● **WHAT YOU HAVE TO DO**
Counting only lines that hold "Blender", give the total and nothing more.

● **GIVEN RECORDS**
↓↓↓
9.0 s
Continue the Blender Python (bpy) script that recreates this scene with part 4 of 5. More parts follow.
↑↑↑
↓↓↓
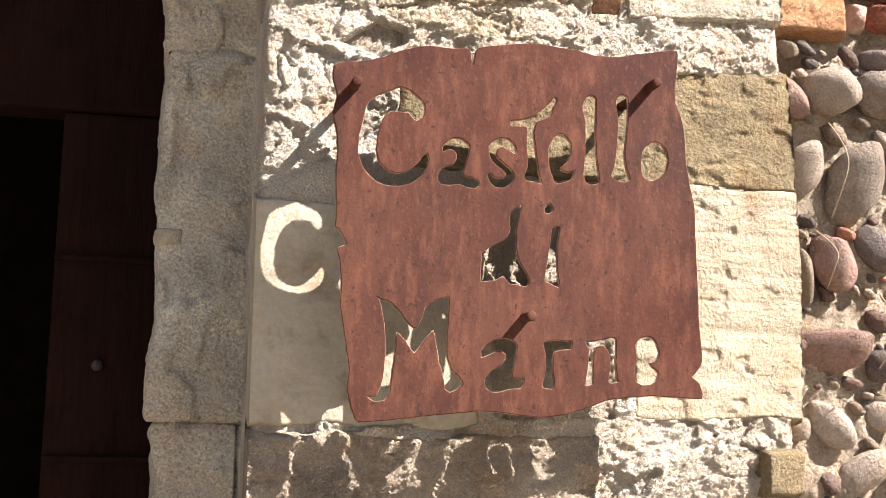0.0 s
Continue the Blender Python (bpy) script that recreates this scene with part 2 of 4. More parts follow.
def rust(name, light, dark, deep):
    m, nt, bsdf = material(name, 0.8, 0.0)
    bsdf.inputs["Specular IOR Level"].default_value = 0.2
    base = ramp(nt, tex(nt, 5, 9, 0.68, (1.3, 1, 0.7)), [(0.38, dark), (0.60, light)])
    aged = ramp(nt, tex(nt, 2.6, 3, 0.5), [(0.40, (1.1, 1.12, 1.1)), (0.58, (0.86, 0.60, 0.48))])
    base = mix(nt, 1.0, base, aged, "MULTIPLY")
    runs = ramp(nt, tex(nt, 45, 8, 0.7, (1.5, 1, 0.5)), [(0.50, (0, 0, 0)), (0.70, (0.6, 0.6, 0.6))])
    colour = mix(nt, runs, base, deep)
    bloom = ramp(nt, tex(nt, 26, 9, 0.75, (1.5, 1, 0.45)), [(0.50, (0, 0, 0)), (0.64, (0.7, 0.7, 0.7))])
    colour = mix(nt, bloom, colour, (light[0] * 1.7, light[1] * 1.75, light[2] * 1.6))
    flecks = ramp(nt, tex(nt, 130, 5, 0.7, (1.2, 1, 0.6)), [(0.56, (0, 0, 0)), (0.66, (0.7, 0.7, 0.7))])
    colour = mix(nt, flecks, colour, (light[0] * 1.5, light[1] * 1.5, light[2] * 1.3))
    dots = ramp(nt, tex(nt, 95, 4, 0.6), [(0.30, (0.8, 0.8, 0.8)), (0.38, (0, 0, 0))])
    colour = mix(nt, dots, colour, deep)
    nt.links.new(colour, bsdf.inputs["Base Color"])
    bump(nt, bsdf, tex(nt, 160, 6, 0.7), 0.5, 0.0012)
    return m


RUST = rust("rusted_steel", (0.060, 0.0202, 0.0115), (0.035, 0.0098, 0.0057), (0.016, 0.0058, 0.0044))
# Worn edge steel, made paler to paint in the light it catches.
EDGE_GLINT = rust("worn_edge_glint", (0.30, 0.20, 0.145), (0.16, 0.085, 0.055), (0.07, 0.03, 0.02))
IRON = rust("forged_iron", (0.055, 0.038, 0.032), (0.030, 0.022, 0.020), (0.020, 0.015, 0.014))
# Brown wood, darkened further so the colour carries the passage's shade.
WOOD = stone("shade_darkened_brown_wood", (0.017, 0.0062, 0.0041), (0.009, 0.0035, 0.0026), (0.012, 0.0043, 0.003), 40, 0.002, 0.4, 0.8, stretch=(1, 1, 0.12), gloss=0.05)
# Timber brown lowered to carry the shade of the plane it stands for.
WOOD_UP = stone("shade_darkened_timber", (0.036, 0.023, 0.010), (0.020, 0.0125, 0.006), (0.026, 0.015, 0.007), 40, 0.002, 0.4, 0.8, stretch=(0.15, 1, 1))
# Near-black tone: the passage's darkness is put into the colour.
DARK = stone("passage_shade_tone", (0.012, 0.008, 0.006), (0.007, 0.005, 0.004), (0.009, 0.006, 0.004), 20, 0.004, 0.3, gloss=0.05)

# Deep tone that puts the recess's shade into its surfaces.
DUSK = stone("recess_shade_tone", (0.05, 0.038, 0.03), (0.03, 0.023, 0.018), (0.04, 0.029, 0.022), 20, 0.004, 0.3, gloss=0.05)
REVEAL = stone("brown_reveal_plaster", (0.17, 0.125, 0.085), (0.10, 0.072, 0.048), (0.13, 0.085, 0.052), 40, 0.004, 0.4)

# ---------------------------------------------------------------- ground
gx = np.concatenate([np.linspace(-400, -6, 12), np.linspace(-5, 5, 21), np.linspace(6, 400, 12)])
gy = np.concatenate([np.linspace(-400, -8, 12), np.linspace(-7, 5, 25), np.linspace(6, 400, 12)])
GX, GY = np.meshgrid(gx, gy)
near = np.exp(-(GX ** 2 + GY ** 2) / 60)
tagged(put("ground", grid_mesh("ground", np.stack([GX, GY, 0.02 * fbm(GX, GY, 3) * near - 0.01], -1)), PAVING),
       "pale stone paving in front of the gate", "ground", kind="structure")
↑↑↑
↓↓↓
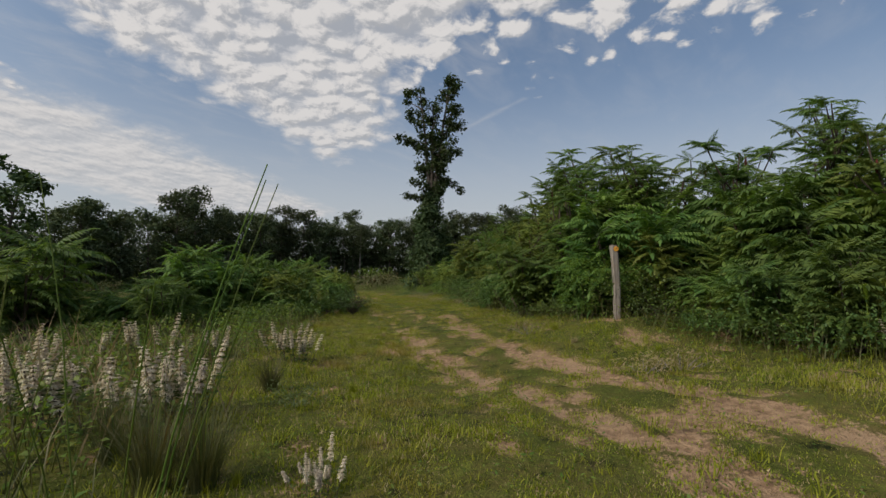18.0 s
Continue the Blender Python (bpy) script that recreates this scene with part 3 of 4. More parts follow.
↑↑↑
● **COMPLETED TASK**
3